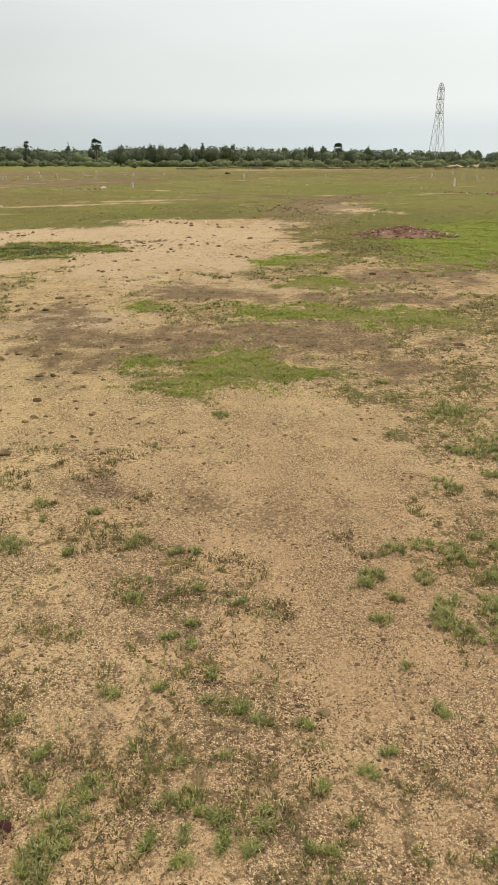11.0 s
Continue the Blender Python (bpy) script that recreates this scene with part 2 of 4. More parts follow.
    bald = n.span(n.sums("ADD", n.noise(p, 0.30, 6, 0.75), n.sums("MULTIPLY", n.attr("ruddy"), 0.02)), 0.610, 0.650, 0.0, 0.85)
    soil = n.mix(n.sums("MULTIPLY", bald, out), soil, (0.47, 0.345, 0.20))
    # The sandy cart track before the scrub.
    soil = n.mix(n.sums("MULTIPLY", n.attr("track"), n.span(n.noise(p, 0.8, 5, 0.7), 0.35, 0.55, 0.6, 0.95)), soil, (0.56, 0.43, 0.275))
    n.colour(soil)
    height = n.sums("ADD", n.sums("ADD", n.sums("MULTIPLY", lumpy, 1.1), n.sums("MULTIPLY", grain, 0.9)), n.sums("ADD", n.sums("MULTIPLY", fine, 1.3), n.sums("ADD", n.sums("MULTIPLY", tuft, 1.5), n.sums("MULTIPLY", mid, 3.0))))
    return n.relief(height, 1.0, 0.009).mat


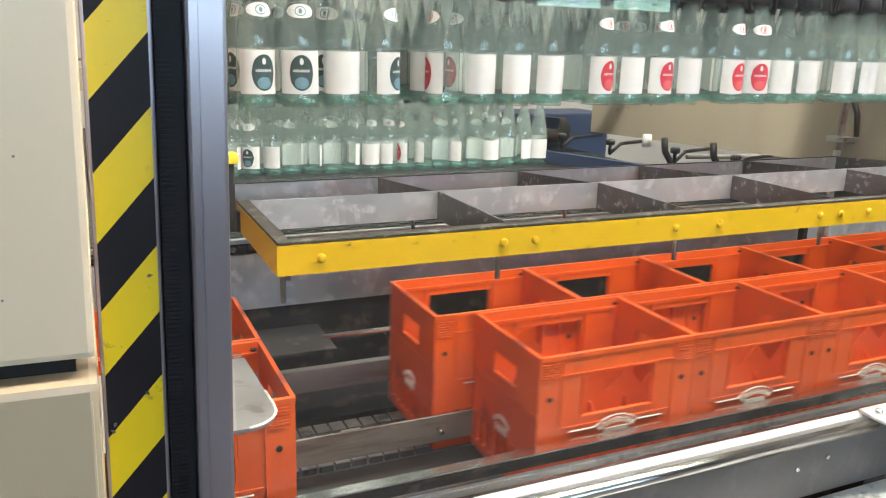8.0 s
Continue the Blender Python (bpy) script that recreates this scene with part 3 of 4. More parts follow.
def build_crate():
    cr = empty("bottle_crate", pose(0, 0, -20), label="orange plastic bottle crate with a cut-out window and white emblem", category="crate", group="bottle crates")
    bm = B()
    T = 0.007
    w0, w1, z0, z1 = 0.108, 0.287, 0.196, 0.292
    for y0, y1, s in ((0, T, -1), (CD - T, CD, 1)):
        box(bm, 0, CW, y0, y1, 0.02, 0.032)
        box(bm, 0, CW, y0, y1, 0.098, z0)
        for k in range(12):
            x0 = 0.0 + (CW - 0.016) * k / 11
            box(bm, x0, x0 + 0.016, y0, y1, 0.032, 0.098)
        box(bm, 0, CW, y0, y1, z1, CH)
        box(bm, 0, w0, y0, y1, z0, z1)
        box(bm, w1, CW, y0, y1, z0, z1)
        yo = y0 - 0.003 if s < 0 else y1
        for x0, x1, a, b in ((0.0, CW, CH - 0.009, CH), (0.0, CW, 0.012, 0.03), (w0 - 0.004, w1 + 0.004, z0 - 0.005, z0), (w0 - 0.004, w1 + 0.004, z1, z1 + 0.004),
                             (w0 - 0.004, w0, z0, z1), (w1, w1 + 0.004, z0, z1), (0.052, 0.055, z1 - 0.11, CH - 0.01), (CW - 0.055, CW - 0.052, z1 - 0.16, CH - 0.01),
                             (0.056, w0 - 0.004, z1 + 0.001, z1 + 0.004), (w1 + 0.004, CW - 0.056, z1 + 0.001, z1 + 0.004), (0.06, CW - 0.06, z0 - 0.022, z0 - 0.019)):
            box(bm, x0, x1, yo, yo + 0.003, a, b)
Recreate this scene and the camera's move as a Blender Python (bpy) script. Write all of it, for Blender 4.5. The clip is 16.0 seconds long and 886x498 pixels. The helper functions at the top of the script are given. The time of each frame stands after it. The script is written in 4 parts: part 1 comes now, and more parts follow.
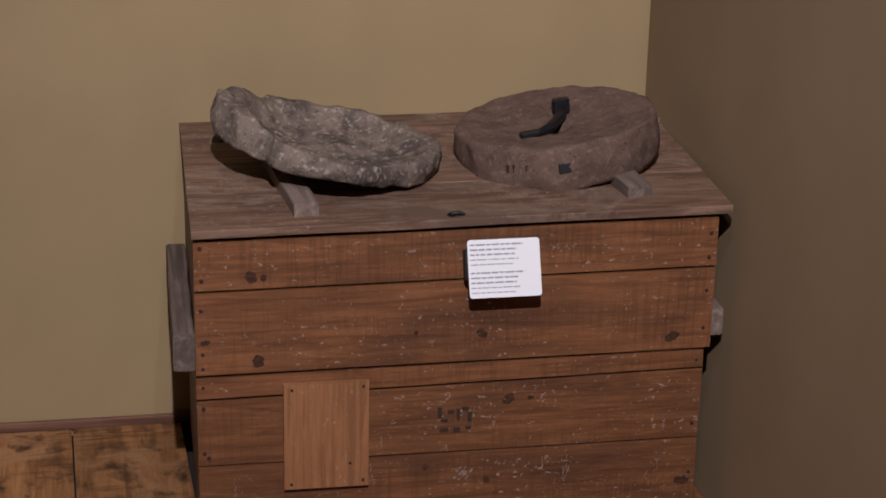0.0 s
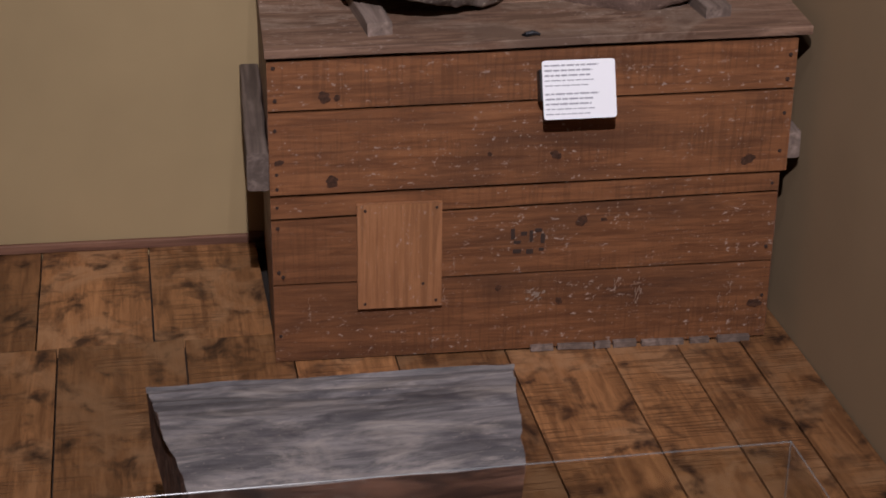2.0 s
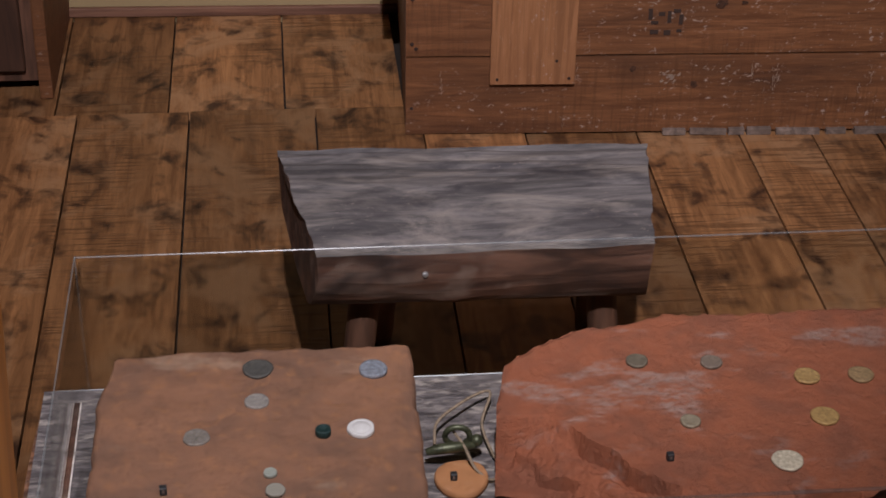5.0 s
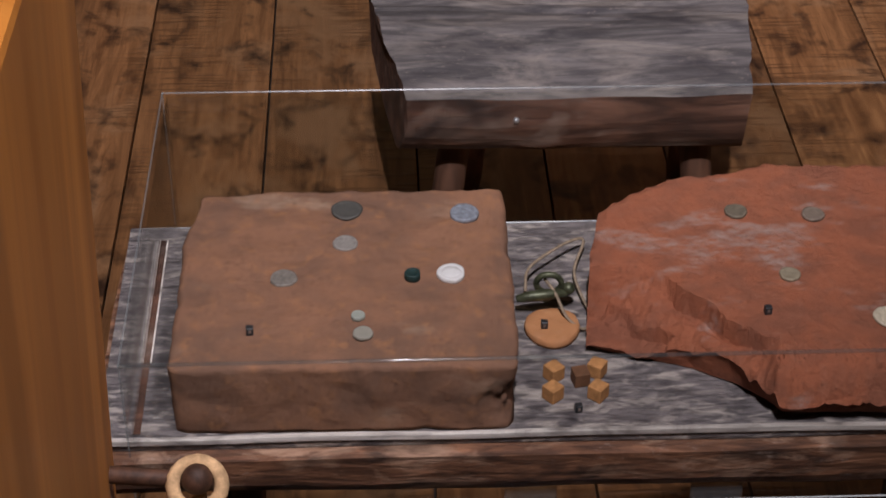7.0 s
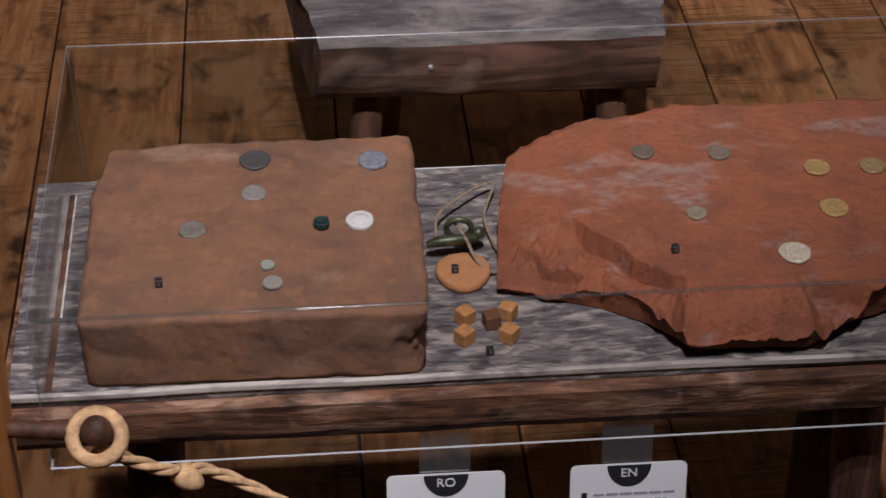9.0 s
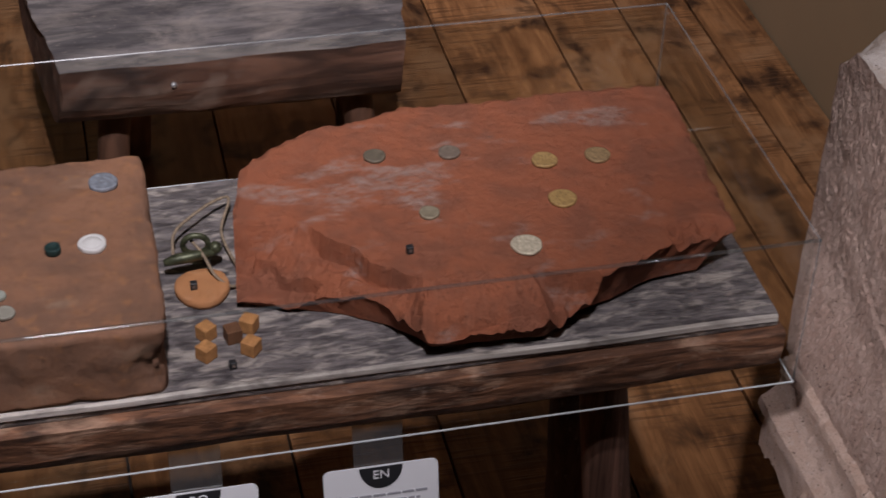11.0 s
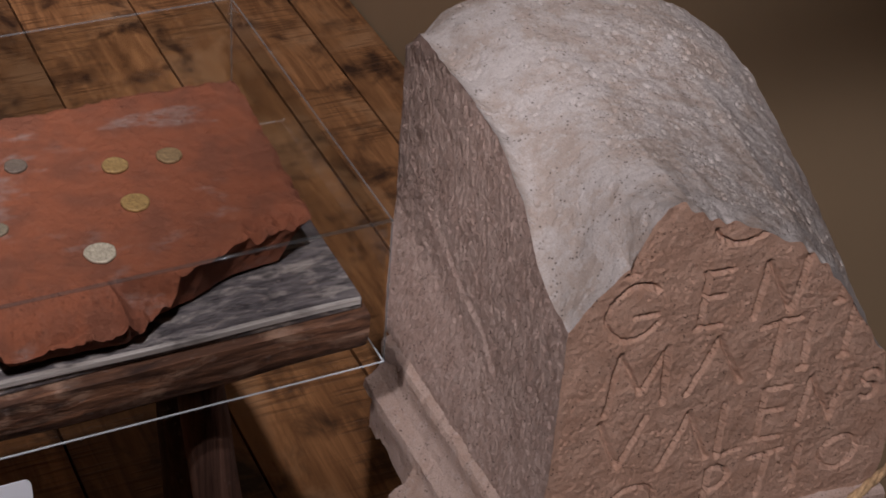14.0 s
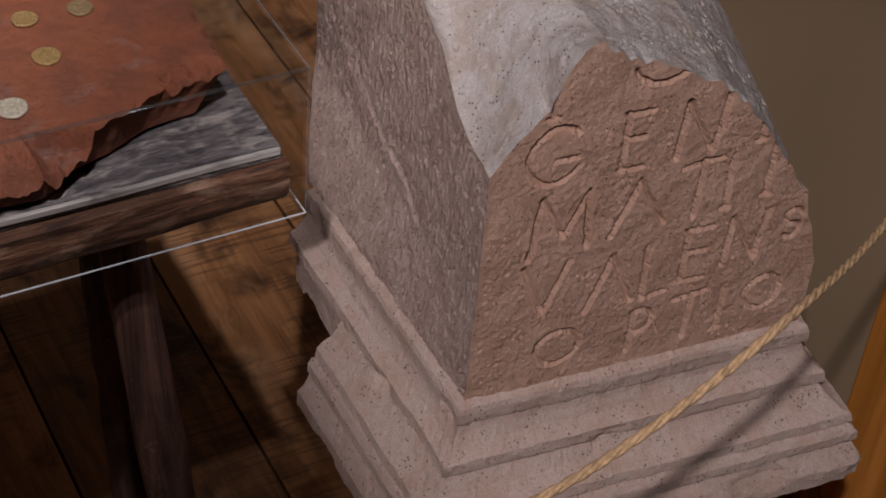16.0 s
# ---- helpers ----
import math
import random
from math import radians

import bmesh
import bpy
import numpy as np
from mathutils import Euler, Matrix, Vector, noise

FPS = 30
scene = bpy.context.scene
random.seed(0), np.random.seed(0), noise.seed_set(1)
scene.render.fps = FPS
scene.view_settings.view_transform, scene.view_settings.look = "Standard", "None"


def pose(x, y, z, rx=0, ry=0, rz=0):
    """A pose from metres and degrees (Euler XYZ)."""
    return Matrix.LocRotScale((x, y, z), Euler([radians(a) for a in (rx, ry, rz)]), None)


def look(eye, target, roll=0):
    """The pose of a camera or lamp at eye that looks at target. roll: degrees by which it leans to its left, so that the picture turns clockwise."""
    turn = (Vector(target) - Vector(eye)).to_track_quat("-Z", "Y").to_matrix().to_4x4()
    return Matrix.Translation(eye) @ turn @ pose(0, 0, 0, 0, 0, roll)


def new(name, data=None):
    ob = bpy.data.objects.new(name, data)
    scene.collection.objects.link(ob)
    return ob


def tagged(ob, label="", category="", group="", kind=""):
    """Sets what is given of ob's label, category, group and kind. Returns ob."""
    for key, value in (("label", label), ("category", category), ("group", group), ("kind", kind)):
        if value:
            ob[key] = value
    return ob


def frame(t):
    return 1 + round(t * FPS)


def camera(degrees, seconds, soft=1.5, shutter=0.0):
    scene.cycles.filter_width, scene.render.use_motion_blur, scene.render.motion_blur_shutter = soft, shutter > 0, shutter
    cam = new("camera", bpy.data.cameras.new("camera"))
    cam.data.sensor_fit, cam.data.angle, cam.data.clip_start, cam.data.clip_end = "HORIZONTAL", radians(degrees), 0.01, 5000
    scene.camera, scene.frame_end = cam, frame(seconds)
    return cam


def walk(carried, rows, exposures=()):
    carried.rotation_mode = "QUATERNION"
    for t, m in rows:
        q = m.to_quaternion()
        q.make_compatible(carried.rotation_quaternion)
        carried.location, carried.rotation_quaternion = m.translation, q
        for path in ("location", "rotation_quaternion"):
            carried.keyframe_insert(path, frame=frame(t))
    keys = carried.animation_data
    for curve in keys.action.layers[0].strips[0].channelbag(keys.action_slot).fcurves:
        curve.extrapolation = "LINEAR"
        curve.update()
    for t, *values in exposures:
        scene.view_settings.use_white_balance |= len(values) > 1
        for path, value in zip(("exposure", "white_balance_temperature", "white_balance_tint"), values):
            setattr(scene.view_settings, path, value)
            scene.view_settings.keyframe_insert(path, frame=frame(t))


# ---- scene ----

# ---------------------------------------------------------------- camera
cam = camera(27.94, 16.0, soft=1.6, shutter=0.3)
# seconds, eye x y z, yaw (to the left), pitch (up), roll
ROWS = [
    (0.0, -0.0289, -0.0201, 1.7268, -12.718, -19.109, 1.231),
    (0.5, -0.0244, -0.0183, 1.7308, -12.328, -20.492, 0.855),
    (1.0, -0.0183, -0.0126, 1.7281, -11.882, -21.952, 0.718),
    (1.5, -0.0205, -0.0118, 1.7233, -11.368, -23.540, 0.728),
    (2.0, -0.0275, -0.0118, 1.7173, -10.281, -24.799, 0.656),
    (2.5, -0.0335, -0.0166, 1.7127, -9.150, -25.702, 0.571),
    (3.0, -0.0351, -0.0170, 1.7061, -8.166, -26.713, 0.388),
    (3.5, -0.0354, -0.0143, 1.6991, -7.565, -27.933, 0.440),
    (4.0, -0.0357, -0.0136, 1.6987, -7.369, -29.443, 0.605),
    (4.2, -0.0353, -0.0127, 1.6979, -7.160, -29.984, 0.688),
    (6.3, -0.0459, 0.0195, 1.6771, -3.570, -34.594, 0.882),
    (6.5, -0.0447, 0.0203, 1.6757, -3.260, -35.171, 0.678),
    (7.0, -0.0428, 0.0267, 1.6661, -2.699, -36.602, 0.562),
    (7.5, -0.0429, 0.0285, 1.6648, -2.619, -37.985, 0.350),
    (8.0, -0.0389, 0.0270, 1.6629, -2.685, -38.174, 0.533),
    (8.2, -0.0382, 0.0265, 1.6631, -3.060, -38.263, 0.623),
    (10.3, -0.0049, 0.0153, 1.6708, -11.186, -37.932, 1.615),
    (10.5, -0.0038, 0.0153, 1.6708, -12.150, -37.872, 1.828),
    (11.0, 0.0073, 0.0099, 1.6702, -14.354, -37.711, 2.110),
    (11.5, 0.0179, 0.0026, 1.6722, -17.474, -37.661, 2.721),
    (12.0, 0.0291, 0.0008, 1.6729, -20.753, -37.320, 3.402),
    (12.5, 0.0394, 0.0009, 1.6759, -23.537, -36.962, 3.945),
    (13.0, 0.0477, -0.0000, 1.6770, -25.810, -36.477, 4.512),
    (13.5, 0.0564, -0.0039, 1.6748, -27.072, -36.403, 4.829),
    (14.0, 0.0642, -0.0073, 1.6704, -28.287, -37.139, 4.943),
    (14.5, 0.0690, -0.0055, 1.6670, -29.865, -38.167, 5.399),
    (15.0, 0.0729, -0.0056, 1.6621, -30.621, -39.431, 5.432),
    (15.5, 0.0759, -0.0092, 1.6572, -30.953, -40.424, 5.418),
    (16.0, 0.0773, -0.0129, 1.6540, -31.356, -41.311, 5.459),
]


def eye_pose(x, y, z, yaw, pitch, roll):
    return pose(x, y, z) @ pose(0, 0, 0, 90 + pitch, 0, yaw) @ pose(0, 0, 0, 0, 0, roll)


walk(cam, [(t, eye_pose(*row)) for t, *row in ROWS], [(0.0, -0.08), (2.5, 0.02), (4.0, -0.02), (8.0, 0.06), (11.0, -0.04), (14.0, -0.04), (16.0, -0.02)])

# ---------------------------------------------------------------- world and lamps
world = bpy.data.worlds.new("world")
scene.world = world
world.use_nodes = True
world.node_tree.nodes["Background"].inputs["Color"].default_value = (0.5, 0.5, 0.5, 1)
world.node_tree.nodes["Background"].inputs["Strength"].default_value = 0.02


def spot(name, eye, target, watts, degrees, radius, colour, blend=0.6):
    data = bpy.data.lights.new(name, "SPOT")
    data.energy, data.spot_size, data.spot_blend, data.shadow_soft_size, data.color = watts, radians(degrees), blend, radius, colour
    ob = new(name, data)
    ob.matrix_world = look(eye, target)
    return ob


LAMP = (1.0, 0.945, 1.03)
spot("gallery_spot", (-0.05, -0.35, 3.35), (0.58, 3.12, 0.52), 670, 53, 0.03, LAMP, 1.0)
spot("gallery_spot", (-0.85, -0.8, 3.3), (0.93, 0.95, 0.56), 352, 14, 0.045, LAMP, 0.6)
spot("gallery_spot", (0.35, 1.2, 3.35), (0.70, 3.45, 0.80), 62, 48, 0.03, LAMP, 0.9)
spot("gallery_spot", (-0.02, -0.20, 3.35), (-0.01, 1.03, 0.82), 203, 22.5, 0.026, LAMP, 1.0)
spot("gallery_spot", (0.62, 0.08, 3.35), (-0.26, 0.66, 1.05), 170, 24, 0.03, LAMP, 0.9)

# ---------------------------------------------------------------- materials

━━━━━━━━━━

Directive →
Which lines hold the string "roll"? Copy all of them from the data above.

The result →
def look(eye, target, roll=0):
    """The pose of a camera or lamp at eye that looks at target. roll: degrees by which it leans to its left, so that the picture turns clockwise."""
    return Matrix.Translation(eye) @ turn @ pose(0, 0, 0, 0, 0, roll)
# seconds, eye x y z, yaw (to the left), pitch (up), roll
def eye_pose(x, y, z, yaw, pitch, roll):
    return pose(x, y, z) @ pose(0, 0, 0, 90 + pitch, 0, yaw) @ pose(0, 0, 0, 0, 0, roll)